Don Bessillieu

No. 46, 47
- Position: Safety

Personal information
- Born: May 4, 1956 (age 70) Fort Benning, Georgia, U.S.
- Listed height: 6 ft 1 in (1.85 m)
- Listed weight: 200 lb (91 kg)

Career information
- High school: Columbus (GA) Kendrick
- College: Georgia Tech
- NFL draft: 1979: 5th round, 134th overall pick

Career history
- Miami Dolphins (1979–1981); St.
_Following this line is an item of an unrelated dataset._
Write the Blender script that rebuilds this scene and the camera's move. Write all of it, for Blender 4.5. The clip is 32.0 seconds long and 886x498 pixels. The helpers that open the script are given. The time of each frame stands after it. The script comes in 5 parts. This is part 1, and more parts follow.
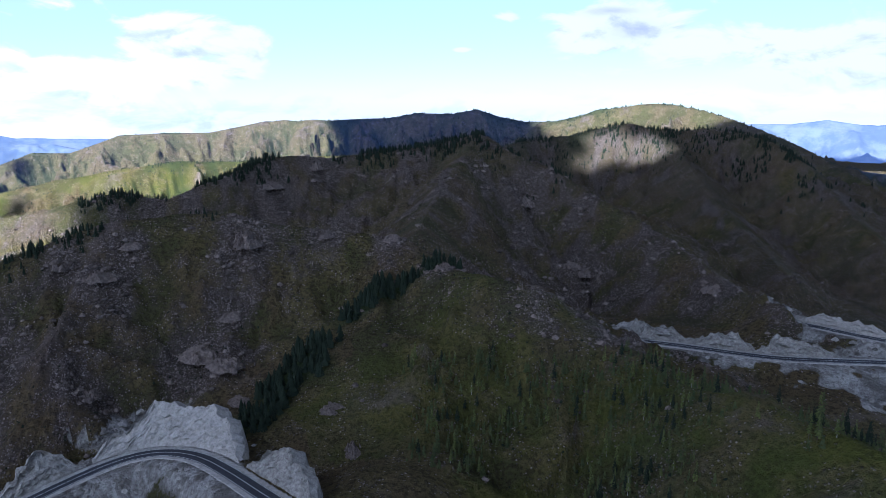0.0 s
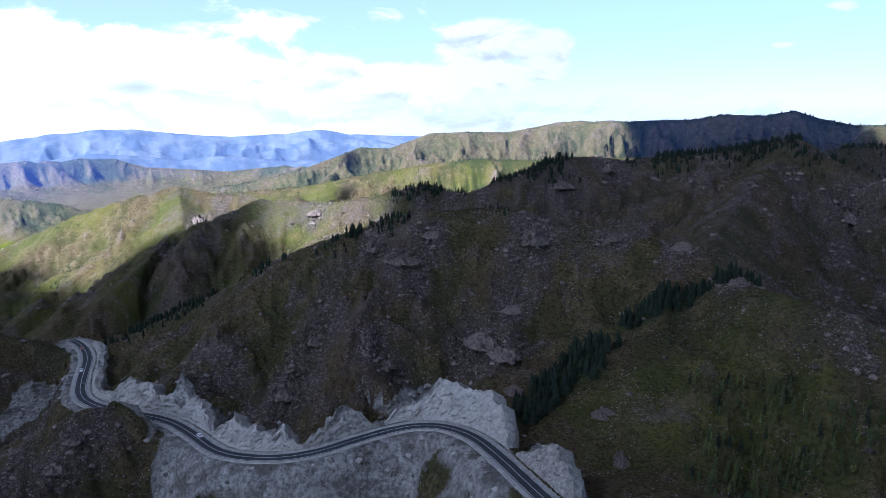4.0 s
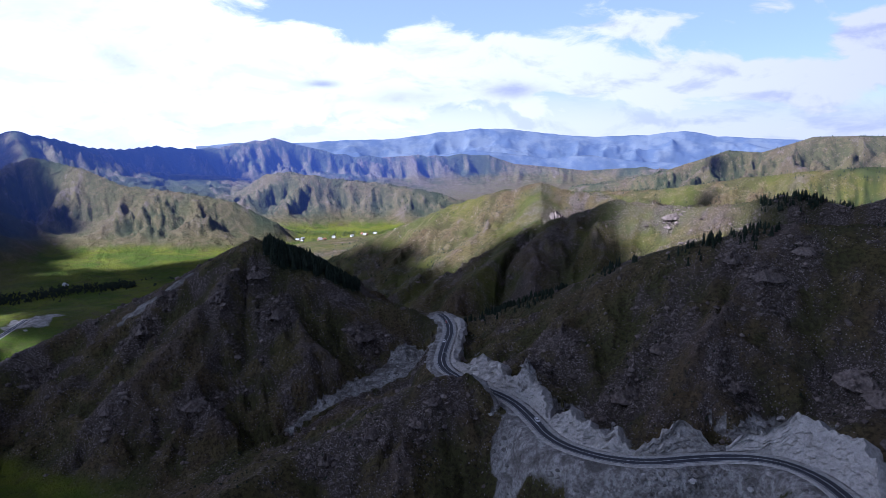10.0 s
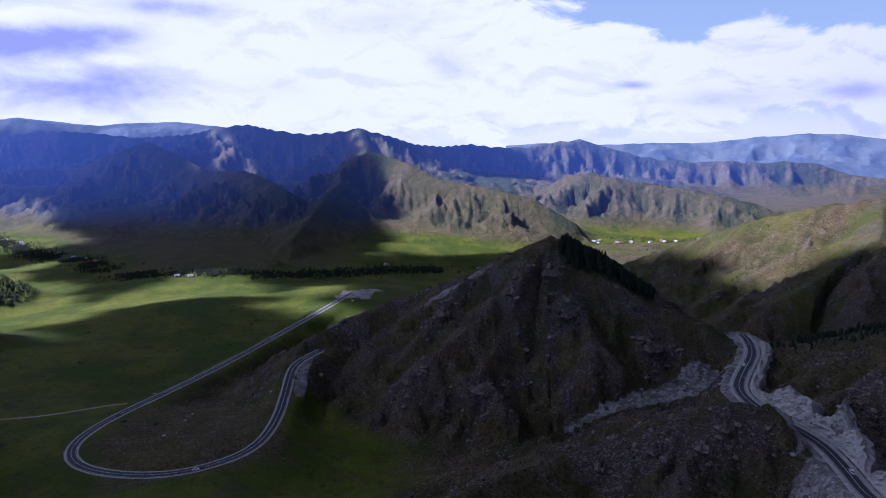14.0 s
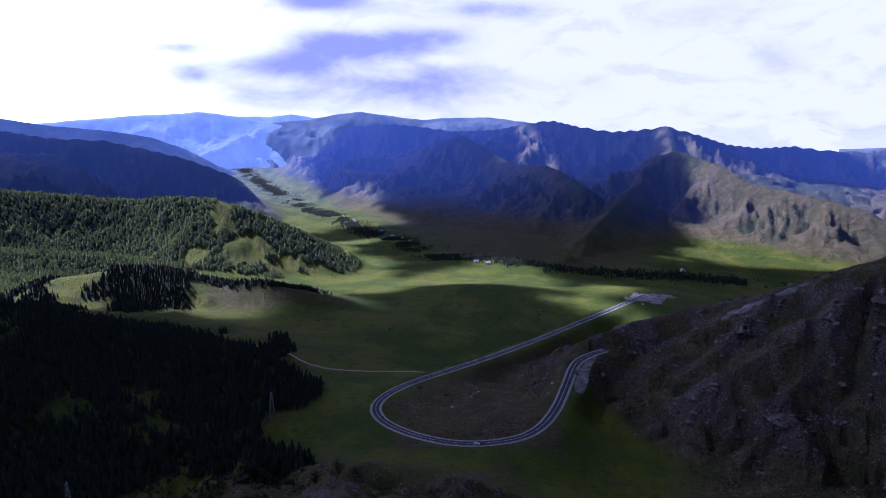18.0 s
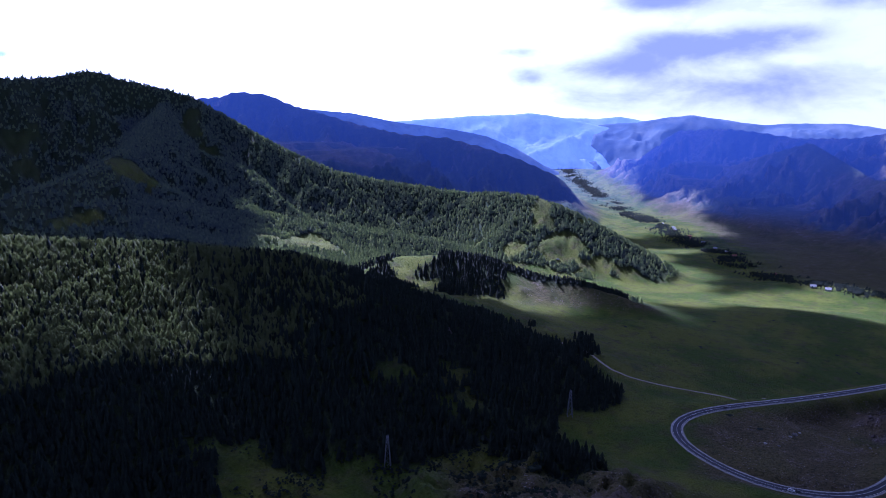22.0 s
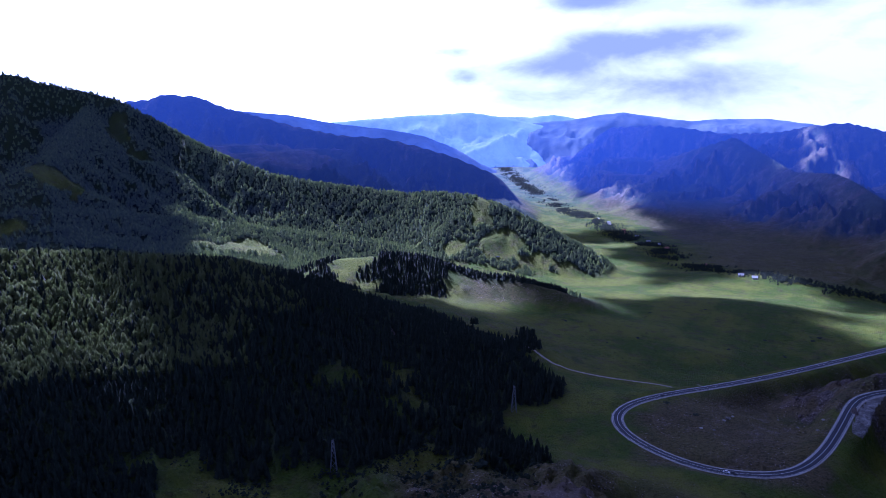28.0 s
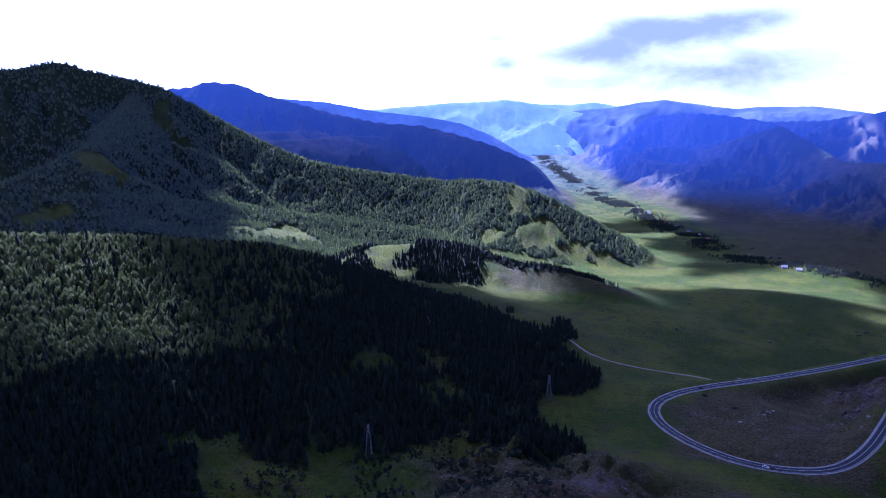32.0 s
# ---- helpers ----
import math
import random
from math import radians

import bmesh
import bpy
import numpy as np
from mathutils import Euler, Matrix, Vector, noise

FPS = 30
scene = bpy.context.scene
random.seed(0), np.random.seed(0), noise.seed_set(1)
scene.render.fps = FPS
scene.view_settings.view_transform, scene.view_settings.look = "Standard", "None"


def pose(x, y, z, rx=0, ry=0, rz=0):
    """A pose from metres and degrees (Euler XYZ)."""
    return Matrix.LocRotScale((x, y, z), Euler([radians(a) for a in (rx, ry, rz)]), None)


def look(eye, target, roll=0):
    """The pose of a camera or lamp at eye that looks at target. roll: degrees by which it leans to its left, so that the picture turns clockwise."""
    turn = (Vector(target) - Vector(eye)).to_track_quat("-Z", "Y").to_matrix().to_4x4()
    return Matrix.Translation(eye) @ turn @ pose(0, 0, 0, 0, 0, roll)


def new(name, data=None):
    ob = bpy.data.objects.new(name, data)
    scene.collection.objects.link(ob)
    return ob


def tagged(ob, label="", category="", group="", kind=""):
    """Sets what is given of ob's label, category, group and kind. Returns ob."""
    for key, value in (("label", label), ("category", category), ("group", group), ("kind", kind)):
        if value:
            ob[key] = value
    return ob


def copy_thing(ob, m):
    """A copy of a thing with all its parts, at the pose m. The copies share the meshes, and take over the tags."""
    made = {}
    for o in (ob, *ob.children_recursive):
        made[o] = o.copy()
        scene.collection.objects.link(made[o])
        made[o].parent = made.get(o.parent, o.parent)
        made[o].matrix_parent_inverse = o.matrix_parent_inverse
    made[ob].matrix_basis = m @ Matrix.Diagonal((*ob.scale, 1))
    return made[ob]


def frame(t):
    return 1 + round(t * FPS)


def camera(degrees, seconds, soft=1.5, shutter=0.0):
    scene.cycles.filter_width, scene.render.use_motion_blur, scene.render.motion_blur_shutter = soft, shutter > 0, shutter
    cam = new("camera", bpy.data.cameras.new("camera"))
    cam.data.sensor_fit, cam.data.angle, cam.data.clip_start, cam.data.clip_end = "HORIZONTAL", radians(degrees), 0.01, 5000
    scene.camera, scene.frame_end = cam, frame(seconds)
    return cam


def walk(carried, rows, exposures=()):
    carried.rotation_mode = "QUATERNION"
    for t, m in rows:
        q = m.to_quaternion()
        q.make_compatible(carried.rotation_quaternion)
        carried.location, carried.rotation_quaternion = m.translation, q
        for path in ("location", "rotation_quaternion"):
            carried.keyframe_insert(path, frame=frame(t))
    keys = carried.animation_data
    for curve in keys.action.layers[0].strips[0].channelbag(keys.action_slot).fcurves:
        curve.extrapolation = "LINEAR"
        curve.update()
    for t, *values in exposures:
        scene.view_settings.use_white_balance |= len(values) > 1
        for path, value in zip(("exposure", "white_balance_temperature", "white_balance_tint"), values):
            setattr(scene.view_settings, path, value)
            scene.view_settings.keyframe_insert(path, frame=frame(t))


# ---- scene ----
EYE_Z = 240.0
cam = camera(65.0, 32.0, soft=0.6)
# seconds, pitch, roll, bearing of the hovering camera
TURNS = [
    (0, -11.90, -0.25, 0.05), (0.5, -11.88, -0.19, -0.96), (1, -11.90, -0.12, -1.16), (1.5, -11.93, -0.08, 1.19),
    (2, -11.96, 0.01, 5.22), (2.5, -11.97, 0.06, 12.65), (3, -11.94, -0.06, 19.63), (3.5, -11.93, -0.13, 22.21),
    (5.5, -11.95, -0.25, 29.41), (6, -11.97, -0.26, 32.04), (6.5, -12.01, -0.23, 34.51), (7, -12.02, -0.16, 36.54),
    (7.5, -12.00, -0.15, 37.85), (8, -12.00, -0.05, 37.14), (8.5, -11.98, 0.03, 39.25), (9, -11.99, 0.23, 45.09),
    (9.5, -11.94, 0.25, 49.31), (10, -11.86, 0.25, 52.56), (10.5, -11.76, 0.34, 57.31), (11, -11.69, 0.25, 63.75),
    (11.5, -11.63, 0.21, 70.40), (12, -11.56, 0.13, 74.95), (12.5, -11.51, 0.08, 76.68), (13, -11.48, 0.09, 76.88),
    (13.5, -11.57, 0.16, 76.52), (15.5, -12.07, 0.13, 83.02), (16, -12.04, 0.02, 85.58), (16.5, -11.97, 0.05, 89.22),
    (17, -11.93, -0.02, 95.48), (17.5, -11.95, -0.05, 100.07), (18, -11.87, -0.06, 101.43), (18.5, -11.85, -0.03, 101.81),
    (19, -11.84, -0.06, 102.44), (19.5, -11.83, -0.02, 104.77), (20, -11.80, -0.08, 109.86), (20.5, -11.86, -0.30, 117.01),
    (21, -11.85, -0.49, 124.23), (21.5, -11.87, -0.55, 127.09), (22, -11.83, -0.53, 127.52), (22.5, -11.75, -0.40, 126.37),
    (23, -11.69, -0.27, 125.00), (23.5, -11.67, -0.14, 124.52), (24, -11.73, -0.15, 124.85), (24.5, -11.74, -0.08, 125.27),
    (25, -11.76, -0.04, 122.82), (25.5, -11.75, 0.13, 119.05), (27.5, -11.82, 0.14, 121.46), (28, -11.81, 0.13, 122.38),
    (28.5, -11.77, 0.11, 123.19), (29, -11.83, 0.11, 124.17), (29.5, -11.91, 0.14, 124.83), (30, -11.94, 0.12, 125.21),
    (30.5, -11.92, 0.18, 125.16), (31, -12.18, 0.18, 125.06), (31.5, -12.82, 0.16, 125.15), (32, -12.80, 0.15, 125.44),
]

walk(cam, [(t, pose(0, 0, EYE_Z, 90 + p, r, b)) for t, p, r, b in TURNS],
     exposures=((0.0, 2.08, 5120, 14), (4.0, 2.0, 5090, 16), (9.0, 1.66, 5100, 22), (13.5, 1.18, 5080, 31), (19.0, 1.25, 4720, 45), (24.0, 1.48, 4350, 51), (30.5, 1.62, 4300, 52), (32.0, 1.8, 4300, 52)))

# ---- sun, sky ----
SUN_BEARING, SUN_HEIGHT = 150.0, 42.0
TO_SUN = Vector((-math.sin(radians(SUN_BEARING)) * math.cos(radians(SUN_HEIGHT)),
                 math.cos(radians(SUN_BEARING)) * math.cos(radians(SUN_HEIGHT)), math.sin(radians(SUN_HEIGHT))))
sun_data = bpy.data.lights.new("sun", "SUN")
sun_data.energy, sun_data.angle, sun_data.color = 5.0, radians(0.6), (1.0, 0.95, 0.86)
sun = new("sun", sun_data)
sun.matrix_world = look(TO_SUN * 3000, (0, 0, 0))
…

Louis Cardinals (1982); Los Angeles Raiders (1983, 1985); Jacksonville Bulls (1984–1985); Memphis Showboats (1985);

Awards and highlights
- Super Bowl champion (XVIII);

Career NFL statistics
- Interceptions: 5
- Fumble recoveries: 4
- Touchdowns: 1
- Stats at Pro Football Reference

= Don Bessillieu =

American football player (born 1956)

Don Bessillieu (born May 4, 1956) is an American former professional football player who was a safety for the Miami Dolphins, St. Louis Cardinals, and Los Angeles Raiders of the National Football League (NFL). He also played in the United States Football League (USFL). He played college football for the Georgia Tech Yellow Jackets.